** begin PROVIDED DATA **

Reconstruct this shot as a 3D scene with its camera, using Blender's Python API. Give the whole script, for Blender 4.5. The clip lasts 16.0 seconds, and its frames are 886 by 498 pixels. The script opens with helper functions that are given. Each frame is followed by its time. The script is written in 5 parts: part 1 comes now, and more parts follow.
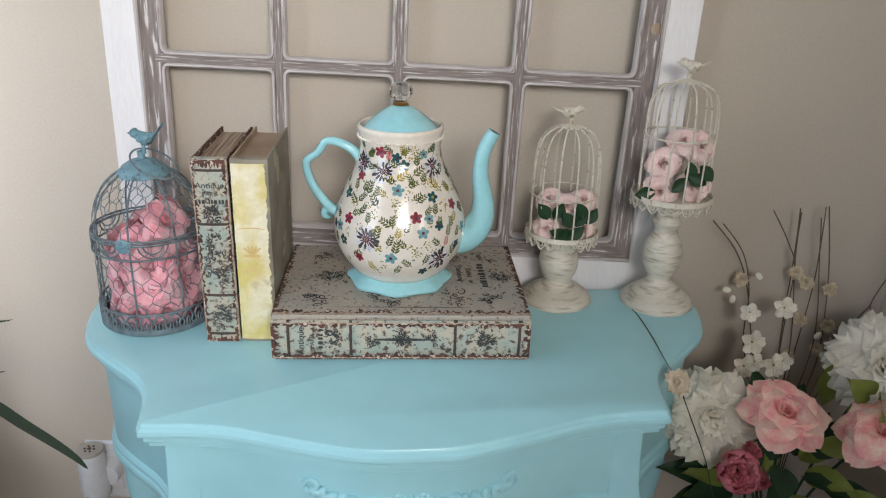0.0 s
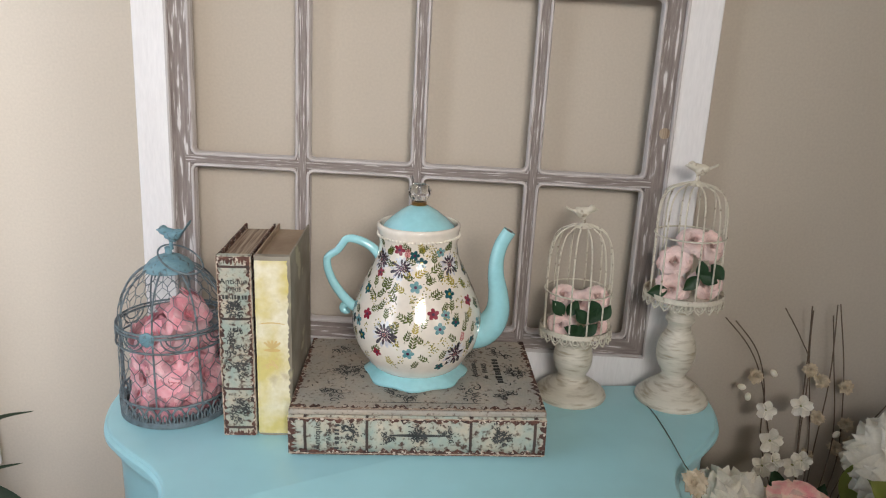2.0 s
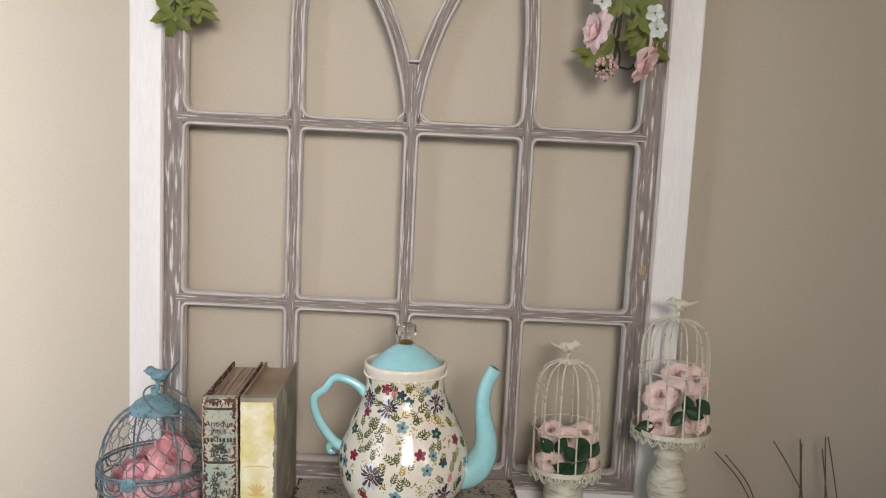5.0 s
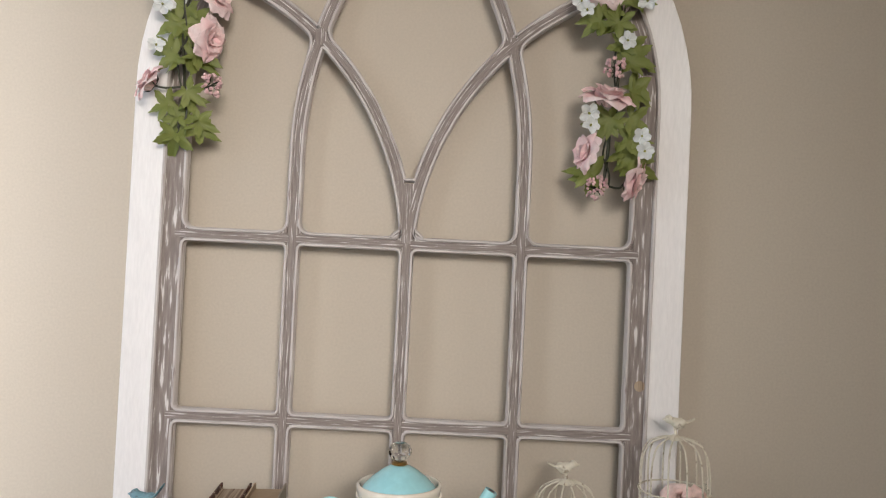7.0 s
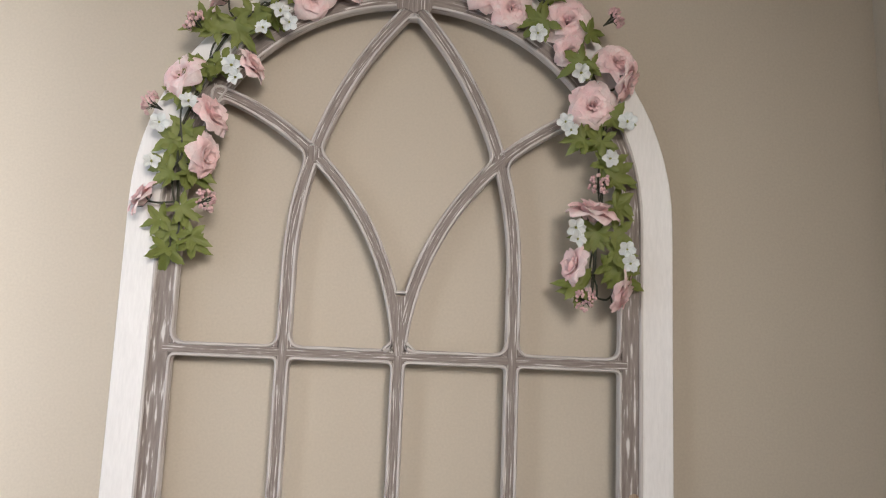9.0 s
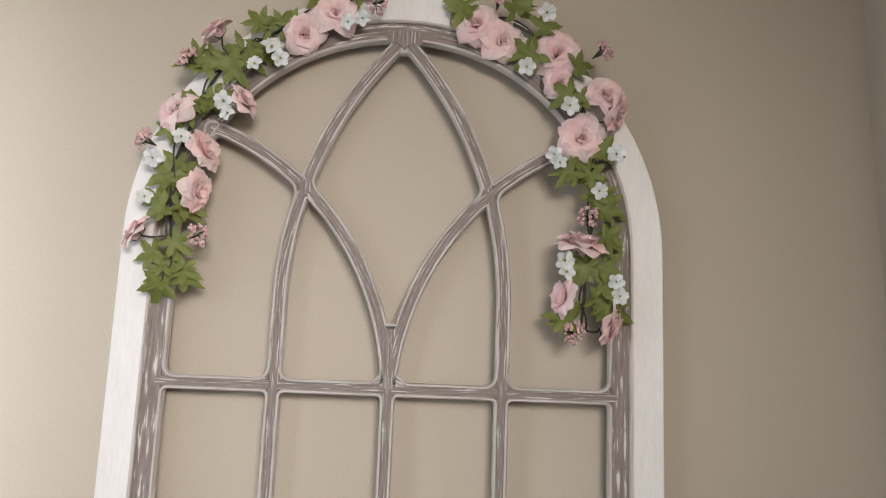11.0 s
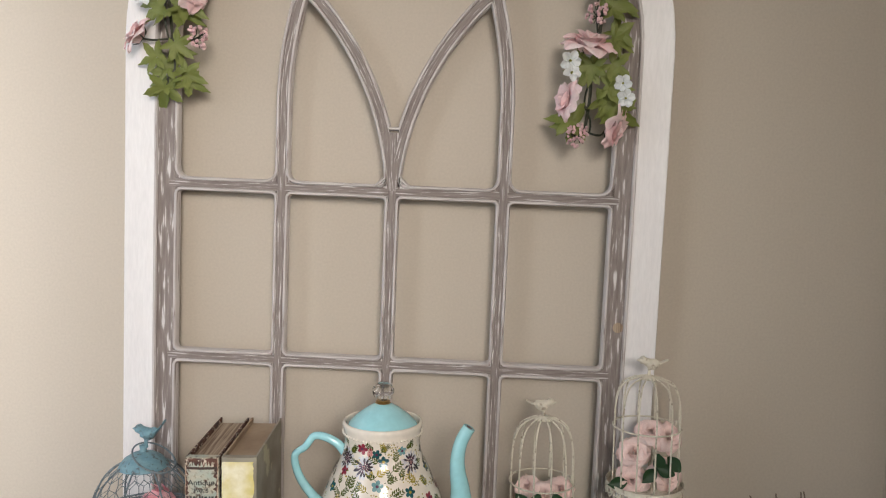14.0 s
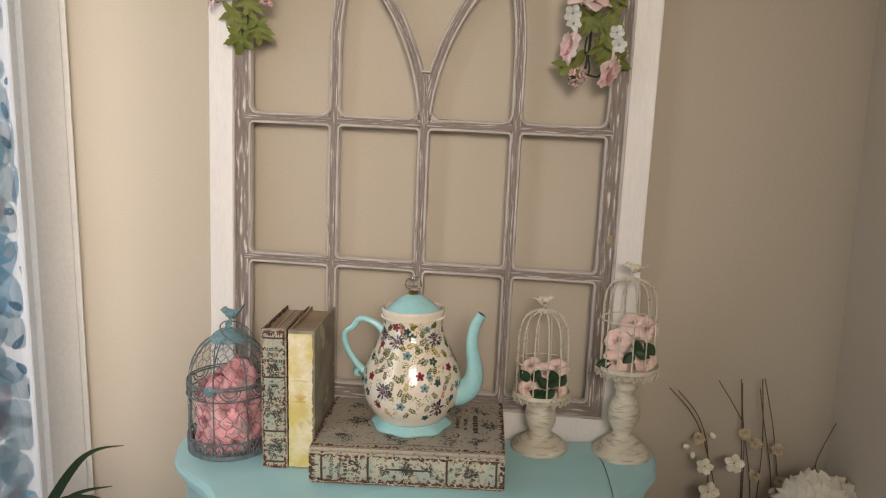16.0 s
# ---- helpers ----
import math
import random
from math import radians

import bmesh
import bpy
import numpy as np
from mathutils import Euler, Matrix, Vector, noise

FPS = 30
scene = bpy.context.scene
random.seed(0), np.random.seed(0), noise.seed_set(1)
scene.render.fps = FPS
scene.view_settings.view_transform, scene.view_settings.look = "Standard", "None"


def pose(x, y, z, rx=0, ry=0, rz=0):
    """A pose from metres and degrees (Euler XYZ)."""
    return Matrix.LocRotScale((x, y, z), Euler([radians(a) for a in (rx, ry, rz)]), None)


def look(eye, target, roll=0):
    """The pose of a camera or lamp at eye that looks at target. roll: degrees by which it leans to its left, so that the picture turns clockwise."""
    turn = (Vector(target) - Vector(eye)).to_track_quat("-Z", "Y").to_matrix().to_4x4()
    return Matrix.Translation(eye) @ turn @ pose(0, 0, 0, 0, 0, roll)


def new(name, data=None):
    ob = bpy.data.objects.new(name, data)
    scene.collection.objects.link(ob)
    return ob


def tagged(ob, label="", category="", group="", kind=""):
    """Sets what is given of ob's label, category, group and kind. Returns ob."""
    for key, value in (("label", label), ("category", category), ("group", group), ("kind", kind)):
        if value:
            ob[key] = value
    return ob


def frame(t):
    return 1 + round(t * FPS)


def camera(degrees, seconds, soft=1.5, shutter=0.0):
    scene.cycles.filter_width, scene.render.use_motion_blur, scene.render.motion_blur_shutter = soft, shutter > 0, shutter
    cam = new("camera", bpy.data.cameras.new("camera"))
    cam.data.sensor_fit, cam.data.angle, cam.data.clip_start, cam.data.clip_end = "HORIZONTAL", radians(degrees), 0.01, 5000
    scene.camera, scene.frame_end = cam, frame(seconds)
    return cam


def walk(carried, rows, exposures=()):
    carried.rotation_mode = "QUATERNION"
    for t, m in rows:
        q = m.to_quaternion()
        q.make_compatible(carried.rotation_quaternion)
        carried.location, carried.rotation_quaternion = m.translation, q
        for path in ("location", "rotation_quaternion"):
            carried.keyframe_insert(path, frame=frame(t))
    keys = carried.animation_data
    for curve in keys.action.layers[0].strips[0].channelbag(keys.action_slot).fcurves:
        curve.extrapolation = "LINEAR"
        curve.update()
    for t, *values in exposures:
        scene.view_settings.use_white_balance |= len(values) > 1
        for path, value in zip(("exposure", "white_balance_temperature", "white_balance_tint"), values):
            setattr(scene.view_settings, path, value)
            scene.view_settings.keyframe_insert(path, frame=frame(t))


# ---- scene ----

** end PROVIDED DATA **

> _WHAT YOU WILL DO_
Copy out every line of the material above exactly, skipping the pictures.

> _WRITTEN SOLUTION_
Reconstruct this shot as a 3D scene with its camera, using Blender's Python API. Give the whole script, for Blender 4.5. The clip lasts 16.0 seconds, and its frames are 886 by 498 pixels. The script opens with helper functions that are given. Each frame is followed by its time. The script is written in 5 parts: part 1 comes now, and more parts follow.
0.0 s
2.0 s
5.0 s
7.0 s
9.0 s
11.0 s
14.0 s
16.0 s
# ---- helpers ----
import math
import random
from math import radians

import bmesh
import bpy
import numpy as np
from mathutils import Euler, Matrix, Vector, noise

FPS = 30
scene = bpy.context.scene
random.seed(0), np.random.seed(0), noise.seed_set(1)
scene.render.fps = FPS
scene.view_settings.view_transform, scene.view_settings.look = "Standard", "None"


def pose(x, y, z, rx=0, ry=0, rz=0):
    """A pose from metres and degrees (Euler XYZ)."""
    return Matrix.LocRotScale((x, y, z), Euler([radians(a) for a in (rx, ry, rz)]), None)


def look(eye, target, roll=0):
    """The pose of a camera or lamp at eye that looks at target. roll: degrees by which it leans to its left, so that the picture turns clockwise."""
    turn = (Vector(target) - Vector(eye)).to_track_quat("-Z", "Y").to_matrix().to_4x4()
    return Matrix.Translation(eye) @ turn @ pose(0, 0, 0, 0, 0, roll)


def new(name, data=None):
    ob = bpy.data.objects.new(name, data)
    scene.collection.objects.link(ob)
    return ob


def tagged(ob, label="", category="", group="", kind=""):
    """Sets what is given of ob's label, category, group and kind. Returns ob."""
    for key, value in (("label", label), ("category", category), ("group", group), ("kind", kind)):
        if value:
            ob[key] = value
    return ob


def frame(t):
    return 1 + round(t * FPS)


def camera(degrees, seconds, soft=1.5, shutter=0.0):
    scene.cycles.filter_width, scene.render.use_motion_blur, scene.render.motion_blur_shutter = soft, shutter > 0, shutter
    cam = new("camera", bpy.data.cameras.new("camera"))
    cam.data.sensor_fit, cam.data.angle, cam.data.clip_start, cam.data.clip_end = "HORIZONTAL", radians(degrees), 0.01, 5000
    scene.camera, scene.frame_end = cam, frame(seconds)
    return cam


def walk(carried, rows, exposures=()):
    carried.rotation_mode = "QUATERNION"
    for t, m in rows:
        q = m.to_quaternion()
        q.make_compatible(carried.rotation_quaternion)
        carried.location, carried.rotation_quaternion = m.translation, q
        for path in ("location", "rotation_quaternion"):
            carried.keyframe_insert(path, frame=frame(t))
    keys = carried.animation_data
    for curve in keys.action.layers[0].strips[0].channelbag(keys.action_slot).fcurves:
        curve.extrapolation = "LINEAR"
        curve.update()
    for t, *values in exposures:
        scene.view_settings.use_white_balance |= len(values) > 1
        for path, value in zip(("exposure", "white_balance_temperature", "white_balance_tint"), values):
            setattr(scene.view_settings, path, value)
            scene.view_settings.keyframe_insert(path, frame=frame(t))


# ---- scene ----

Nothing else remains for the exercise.